Williams is the heading half of the winningest team roping team of all time. He and Rich Skelton won eight-straight gold team roping buckles together between 1997 and 2004. Guess what they have in common today? Yes, girl dads. And like Leo’s Cassie, Hali Williams and Rainey Skelton are both 16 now. I’ll never forget sick, stressed-out and physically exhausted first-time-dad Speed pacing the Thomas & Mack Center hallways after Round 9 at the 2003 NFR, and he and Jennifer’s baby girl making her grand entrance into the world at 1 a.m. Texas time that morning of Round 10.
These days, Hali and little brother Gabe rope all day every day with Speed, and this $750,000 event in the city that made his roping dreams comes true has the dad’s attention. Hali’s been a #6 header since she turned 15, and also breakaway ropes and runs barrels. On the heading side, she’s been working on her range—as in the ability to reach. Daddy Speed has some breakaway roping ideas up his sleeve that he thinks might raise the bar the way he did the world-class heading game.

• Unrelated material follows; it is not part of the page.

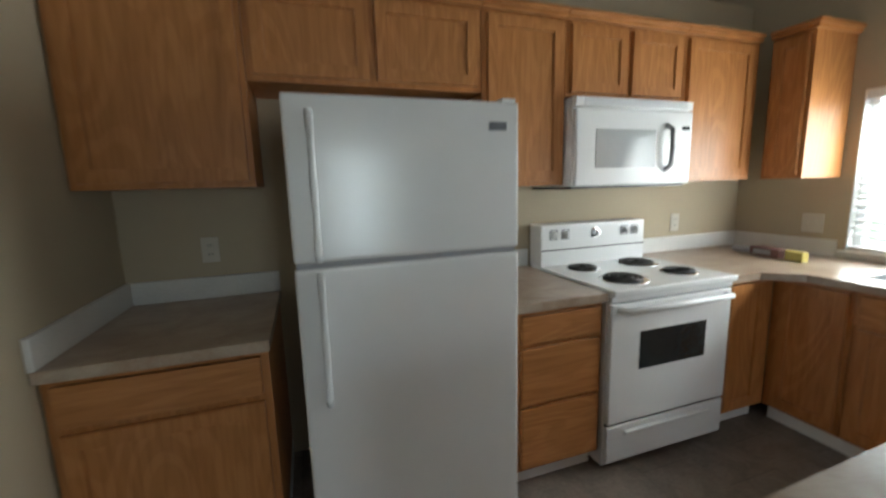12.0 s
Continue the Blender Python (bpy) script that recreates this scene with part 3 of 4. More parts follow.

“This boom in women’s rodeo gives me all kinds of excitement,” Speed said. “And on the breakaway roping sides of things, I’m trying to teach her some things girls don’t do yet in that event. Things are fixing to get fast.
“We run in the calves and the steers at the same time when we practice here at the house, and we’re always working to get better at all of it. The WCRA and PBR stepping up to give the women the opportunity to compete for big money—and equal money in every event—means a lot to me as a dad, because it gives girls like my daughter great hope that it might actually be possible to make a living doing what she loves to do. Hali loves roping and barrel racing. This is a big chance to step onto a big stage and make some big money.

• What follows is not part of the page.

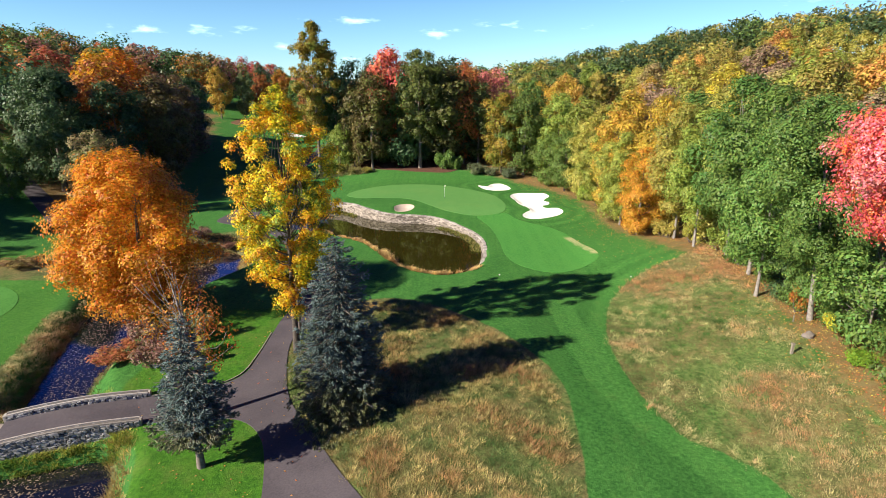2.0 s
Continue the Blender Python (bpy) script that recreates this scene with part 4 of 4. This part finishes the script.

“When Rich and I won our first championship in 1997, the go-rounds in the team roping at the NFR only paid $6,000. There was no equal money in the team roping. For these girls to get equal money at this first finals is exciting. I’m very happy for them that it’s happening. And as hard as these girls and women work, it’s long overdue.”
Rainey Skelton was born on February 19, 2004, a couple of months after Hali’s birth and Speed and Rich’s seventh world championship. Rainey’s an ultra-diversified all-around cowgirl who heads, breakaway ropes, barrel races, goat ties and pole bends.
“I wish the WCRA would have been around when I was in my prime, because of all the money there is to be won,” Rich said. “But it’s never too late. Even though I’m getting closer to the end of my career, it’s good to see rodeo progressing, and all the events moving together in the same direction and the right direction.
“Everything costs so much today, so traveling hard is tough on a lot of people. The WCRA is for real, and on top of making all this big money possible, they make these additional opportunities available to everyone. If you want to stay closer to home, you can still run at good money without spending it all on diesel and wearing your horses out in the trailer. It’s hard to tell a kid who hasn’t spent the last 30 years rodeoing how hard it’s been to make rodeoing pencil in the past.”
Though this is the first WRWC, Rich shares Speed’s sentiment that equal treatment for women in rodeo has been a long time coming.
“This equal money at this first finals is very exciting for these young girls and all women,” Skelton said. “For some of the pioneers who’ve worked so hard for so long—like Lari Dee Guy, JJ Hampton and Jackie Crawford—I only wish it had happened sooner. It’s about time, and I’m just glad it’s not too late for them to be a part of this. It’s a big deal. But again, that’s because the WCRA is the real deal. I’m not sure the young girls even understand that there wasn’t even equal money at the NFR for the first half of my career, or that guys like me still don’t rope for equal money everywhere we enter. Lari Dee, JJ and Jackie get that. So they know how big and great a deal this is that the women team ropers are getting equal money from the get-go.
“The WCRA has really stepped up for everyone, including women. They’ve gone out on a limb to give the girls equal money at this first finals, and we all appreciate that. Rainey works hard every single day just like the guys her age. I really like that there are more events a young girl can go on in now than before. It’s a great time to be a cowgirl.”
Before Speed and Rich, dream teamers Jake Barnes and Clay O’Brien Cooper racked up seven world team roping titles together. Jake’s the only one in the bunch who doesn’t have a daughter who ropes. But even he’s excited that today’s lady team ropers don’t have to fight the same old tired fight for equal money.
“We’ve fought tooth and nail all our careers for equal money,” Jake said. “Right’s right and wrong’s wrong, and equal money for team ropers—who make up the majority of the membership in the sport of professional rodeo—is obviously right. I applaud the women getting equal money. In the early part of my career, the team ropers were outcasts. If no one ever takes a stand, nothing ever changes. We stood up, and it helped. I hope these women know how fortunate they are to get the same pay as the other events without having to fight for it.”
Jake’s heeler during their years of domination, Clay Cooper, has two daughters, Bailey and Quinn. Bailey loves to rope, as does her daughter/Clay’s granddaughter, Fallon.
“In our time, team roping and barrel racing weren’t considered worthy of equal treatment as what at that time were considered the main, pillar events in rodeo,” Cooper said. “To think back on how it all went down—and the fact that team roping and barrel racing became the most popular events of all in terms of participation—it’s pretty ironic that we basically begged for so long to get paid the same as everybody else. Because team roping and barrel racing are so huge in terms of both participants and fans, it was inevitable that they couldn’t hold them back forever. But some did try.
“Equal money in every event catches up with the times. It’s how it should be. We all work hard, and we all put in the same time, sacrifice, effort and expense it takes to get good in any sport. So we all deserve to make a living. For team ropers to get paid the same as everyone else is a no brainer, really. That it hasn’t happened yet for all team ropers is ridiculous. Sometimes you have to stand up and buck the brass to get what’s right. The team ropers and barrel racers were able to push the wall of resistance down, so there’s a precedent for equal treatment now. Those of us who’ve fought long and hard for this appreciate and respect everyone who has listened and is doing what’s right for everyone in rodeo.”